Many years ago, as a young and aspiring screenwriter in Hollywood, and a newly minted member of the WGAw (Writers Guild of America West), I mustered the money together to attend WGA Writers Conference at the UCLA Conference Center up at Lake Arrowhead in California. I’d heard about the event for some time, and was excited to be going for the first time. I’d get to meet other writers in a beautiful setting, and hear some of the greats talk about their craft and tell their war stories. I heard plenty, but decades later, one memory stood out. And he shared a writing note that has defined an aspect of my writing ever since.
Waldo Miller Salt (October 18, 1914 – March 7, 1987) was an American screenwriter who won Academy Awards for Midnight Cowboy and Coming Home. He also wrote the screenplays for Serpico and Day of the Locusts. In his earlier years he was blacklisted during the Red Scare of the McCarthyism era. He’d experienced some of the intense highs and lows of what a life can offer, and he was sitting with us out on the grass, a bunch of young television and screenwriters, under the shade of a big oak tree, with a view of Lake Arrowhead. Idyllic. His manner was quiet, with a quality of humility, yet still a spark in his eye about that which is possible and yet to come.
He’d shared his process working through his screenplays with us and told anecdotes about working with big stars like Dustin Hoffman, Al Pacino and Jane Fonda, as well as some of the sobering details of the McCarthy era. But he wrapped his talk up by calling our attention to something that he thought was most important for us to hear. He said that all the stories he’d just shared and the questions the different writers asked, were all very interesting, of course. They were the kind of things this audience of young writers wanted to hear, the entertaining stuff… But there was one thing that all the writers there needed to make sure they understood about the characters they wrote: the difference between what a character wants, and what a character needs.
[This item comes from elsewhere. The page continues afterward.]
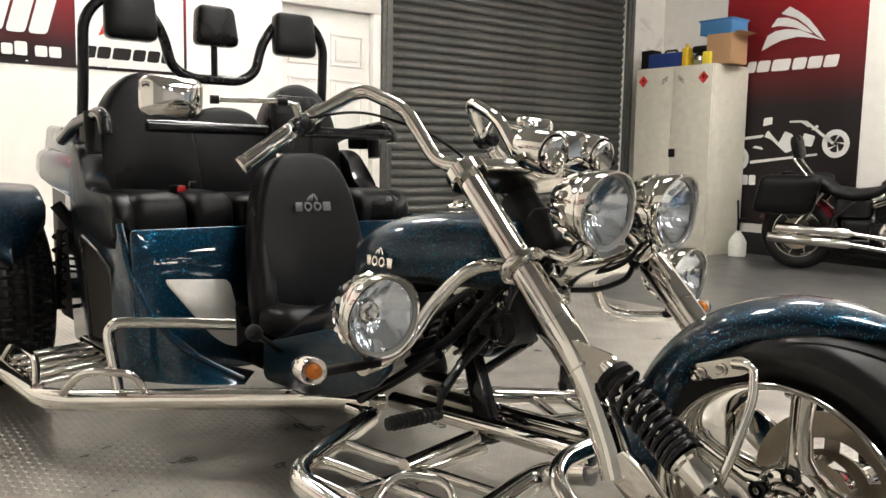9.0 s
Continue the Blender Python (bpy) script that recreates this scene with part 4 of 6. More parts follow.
# black machinery behind the fork
bm = bmesh.new()
soft_box(bm, (0.125, 0.24, 0.15), 0.025, Matrix.Translation((0, 0.85, 0.53)) @ Euler((radians(8), 0, 0)).to_matrix().to_4x4(), 6)
engine = part("engine_block", bm, BLACK_SATIN, trike, "black machinery under the tank")
for s in SIDES:
    for y, z, r in ((0.72, 0.50, 0.036), (0.765, 0.585, 0.028), (0.86, 0.50, 0.04), (0.80, 0.445, 0.024), (0.92, 0.555, 0.03)):
        bm = bmesh.new()
        lathe(bm, [(0, r), (0.02, r), (0.024, r * 0.86), (0.03, r * 0.8), (0.032, r * 0.4), (0.04, r * 0.35), (0.041, 0.001)], (s * 0.058, y, z), (s, 0, 0), 20)
        part("housing", bm, BLACK_SATIN, engine)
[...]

At the time, I had a pause processing this concept, because I originally viewed these motivational drives in a similar manner. But Mr. Salt took care to emphasize the critical distinction between the two, and with this difference was a crucial core to the driving structure, urgency and energy of any story. A character may want something ardently, and go to great lengths to get what they want, but what a character needs is something without which they cannot ultimately survive. And while a character may not know what they need, while they know what they want, it is this distinction that establishes a character and defines their arc in any story.
For me as a writer, this fundamental observation – delineating the difference between a character’s wants and needs – has become a foundational consideration in how I think about characters and develop my stories. I think it’s an invaluable life perspective as well.